● **Directive**
Your task is to transcribe all the entries exactly, excluding pictures.
>>>>>
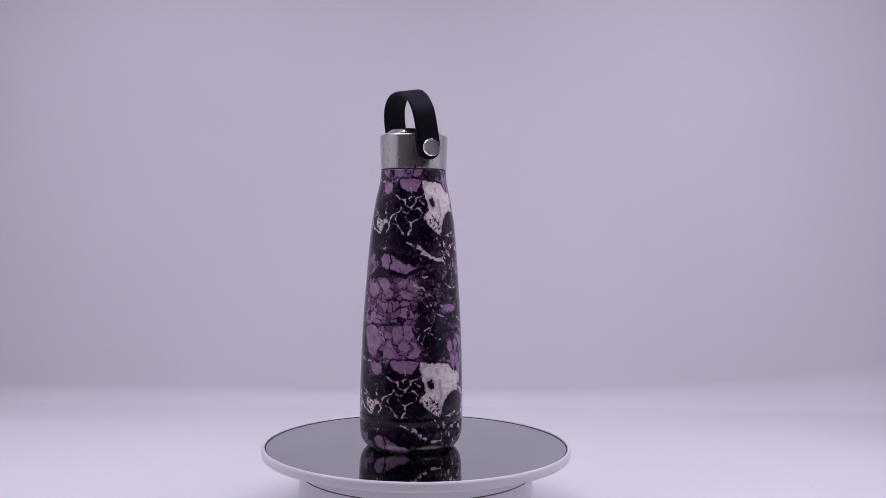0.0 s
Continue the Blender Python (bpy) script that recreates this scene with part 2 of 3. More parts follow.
def build_crumb(x, y, size):
    bm = bmesh.new()
    bmesh.ops.create_icosphere(bm, subdivisions=2, radius=size)
    for v in bm.verts:
        v.co *= 1 + 0.3 * noise.noise(v.co * 900)
        v.co.z = max(v.co.z * 0.6, -size * 0.45)
    ob = part("crumb", bm, DARK_EDGE)
    ob.location = (x, y, FLOOR_Z + size * 0.45)
    tagged(ob, "tiny dark crumb lying on the white fabric floor", "crumb", "crumbs on the floor")


# ---- turntable ----
def build_turntable():
    table = new("turntable")
    table.location = (0, 0, FLOOR_Z)
    lift = LIFT
    tagged(table, "white round motorised turntable with a dark mirrored glass top", "turntable")
    bm = bmesh.new()
    prof = [(0.0735, 0.0), (0.0752, 0.0), (0.0757, 0.0006), (0.0757, lift - 0.0170), (0.0754, lift - 0.0167), (0.0735, lift - 0.0167)]
    rows = lathe(bm, prof, 128)
    cap_row(bm, rows[-1])
    part("base", bm, WHITE_PLASTIC, table)
    platter = new("platter")
    platter.parent = table
    platter.location = (0, 0, lift)
    bm = bmesh.new()
    prof = [(0.0966, -0.004), (0.0979, -0.0006), (0.0979, 0.0004), (0.0983, 0.0009), (0.0991, 0.0009), (0.0997, 0.0003), (0.1000, -0.0005), (0.1000, -0.0038),
            (0.0997, -0.0046), (0.0990, -0.0051), (0.0770, -0.0056), (0.0757, -0.0061), (0.0757, -0.0160), (0.0754, -0.0163), (0.0735, -0.0163)]
    lathe(bm, prof, 192)
    part("rim", bm, WHITE_PLASTIC, platter, "glossy white plastic rim")
    bm = bmesh.new()
    rows = lathe(bm, [(0.0730, -0.0178), (0.07555, -0.0178), (0.07555, -0.0158), (0.0730, -0.0158)], 128)
    part("seam_ring", bm, DARK_EDGE, platter, "dark gap under the platter")
    bm = bmesh.new()
    rows = lathe(bm, [(0.0970, -0.0035), (0.0970, 0.0), ], 192)
    cap_row(bm, rows[-1])
    part("glass_top", bm, GLASS_TOP, platter, "dark mirrored glass disc")
    bm = bmesh.new()
    rows = lathe(bm, [(0.0970, -0.003), (0.09705, 0.0002), (0.0978, 0.0003), (0.0979, -0.003)], 192)
    part("glass_edge", bm, DARK_EDGE, platter, "black edge of the glass")
    for phi0, marks in ((208.6, ((-2.4, 0.5), (-1.5, 0.4), (0.2, 0.7), (1.6, 0.4), (2.4, 0.6))), (90.0, ((-4.5, 2.2), (-0.5, 3.4), (3.8, 2.4)))):
        for off, wide in marks:
            bm = bmesh.new()
            n = 4
            high = 0.0007 if phi0 > 100 else 0.0003
            tops, bots = [], []
            for i in range(n + 1):
                a = radians(phi0 + off + wide * (i / n - 0.5))
                tops.append(bm.verts.new((0.10004 * math.sin(a), -0.10004 * math.cos(a), -0.0036 + high)))
                bots.append(bm.verts.new((0.10004 * math.sin(a), -0.10004 * math.cos(a), -0.0036)))
            for i in range(n):
                bm.faces.new((tops[i], tops[i + 1], bots[i + 1], bots[i]))
            part("mark", bm, GREY_INK, platter)
    return platter


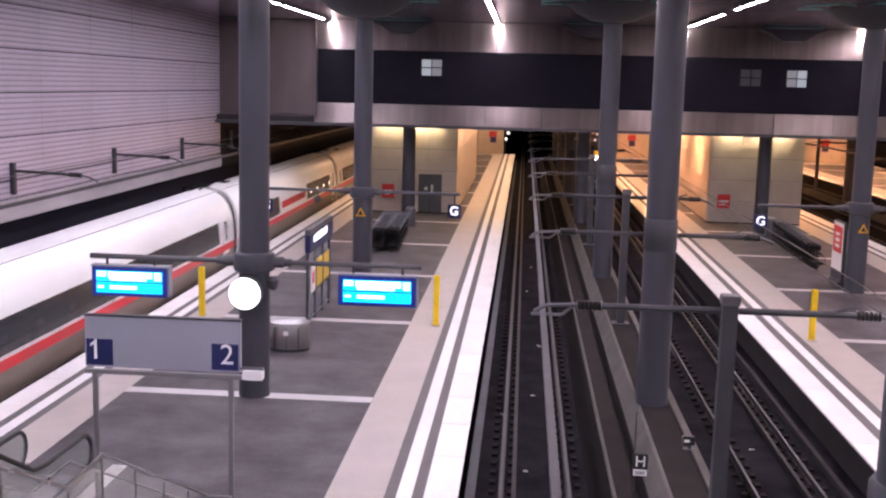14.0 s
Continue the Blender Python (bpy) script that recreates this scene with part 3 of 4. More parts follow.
<<<<<
● **Correct output**
0.0 s
Continue the Blender Python (bpy) script that recreates this scene with part 2 of 3. More parts follow.
def build_crumb(x, y, size):
    bm = bmesh.new()
    bmesh.ops.create_icosphere(bm, subdivisions=2, radius=size)
    for v in bm.verts:
        v.co *= 1 + 0.3 * noise.noise(v.co * 900)
        v.co.z = max(v.co.z * 0.6, -size * 0.45)
    ob = part("crumb", bm, DARK_EDGE)
    ob.location = (x, y, FLOOR_Z + size * 0.45)
    tagged(ob, "tiny dark crumb lying on the white fabric floor", "crumb", "crumbs on the floor")


# ---- turntable ----
def build_turntable():
    table = new("turntable")
    table.location = (0, 0, FLOOR_Z)
    lift = LIFT
    tagged(table, "white round motorised turntable with a dark mirrored glass top", "turntable")
    bm = bmesh.new()
    prof = [(0.0735, 0.0), (0.0752, 0.0), (0.0757, 0.0006), (0.0757, lift - 0.0170), (0.0754, lift - 0.0167), (0.0735, lift - 0.0167)]
    rows = lathe(bm, prof, 128)
    cap_row(bm, rows[-1])
    part("base", bm, WHITE_PLASTIC, table)
    platter = new("platter")
    platter.parent = table
    platter.location = (0, 0, lift)
    bm = bmesh.new()
    prof = [(0.0966, -0.004), (0.0979, -0.0006), (0.0979, 0.0004), (0.0983, 0.0009), (0.0991, 0.0009), (0.0997, 0.0003), (0.1000, -0.0005), (0.1000, -0.0038),
            (0.0997, -0.0046), (0.0990, -0.0051), (0.0770, -0.0056), (0.0757, -0.0061), (0.0757, -0.0160), (0.0754, -0.0163), (0.0735, -0.0163)]
    lathe(bm, prof, 192)
    part("rim", bm, WHITE_PLASTIC, platter, "glossy white plastic rim")
    bm = bmesh.new()
    rows = lathe(bm, [(0.0730, -0.0178), (0.07555, -0.0178), (0.07555, -0.0158), (0.0730, -0.0158)], 128)
    part("seam_ring", bm, DARK_EDGE, platter, "dark gap under the platter")
    bm = bmesh.new()
    rows = lathe(bm, [(0.0970, -0.0035), (0.0970, 0.0), ], 192)
    cap_row(bm, rows[-1])
    part("glass_top", bm, GLASS_TOP, platter, "dark mirrored glass disc")
    bm = bmesh.new()
    rows = lathe(bm, [(0.0970, -0.003), (0.09705, 0.0002), (0.0978, 0.0003), (0.0979, -0.003)], 192)
    part("glass_edge", bm, DARK_EDGE, platter, "black edge of the glass")
    for phi0, marks in ((208.6, ((-2.4, 0.5), (-1.5, 0.4), (0.2, 0.7), (1.6, 0.4), (2.4, 0.6))), (90.0, ((-4.5, 2.2), (-0.5, 3.4), (3.8, 2.4)))):
        for off, wide in marks:
            bm = bmesh.new()
            n = 4
            high = 0.0007 if phi0 > 100 else 0.0003
            tops, bots = [], []
            for i in range(n + 1):
                a = radians(phi0 + off + wide * (i / n - 0.5))
                tops.append(bm.verts.new((0.10004 * math.sin(a), -0.10004 * math.cos(a), -0.0036 + high)))
                bots.append(bm.verts.new((0.10004 * math.sin(a), -0.10004 * math.cos(a), -0.0036)))
            for i in range(n):
                bm.faces.new((tops[i], tops[i + 1], bots[i + 1], bots[i]))
            part("mark", bm, GREY_INK, platter)
    return platter


14.0 s
Continue the Blender Python (bpy) script that recreates this scene with part 3 of 4. More parts follow.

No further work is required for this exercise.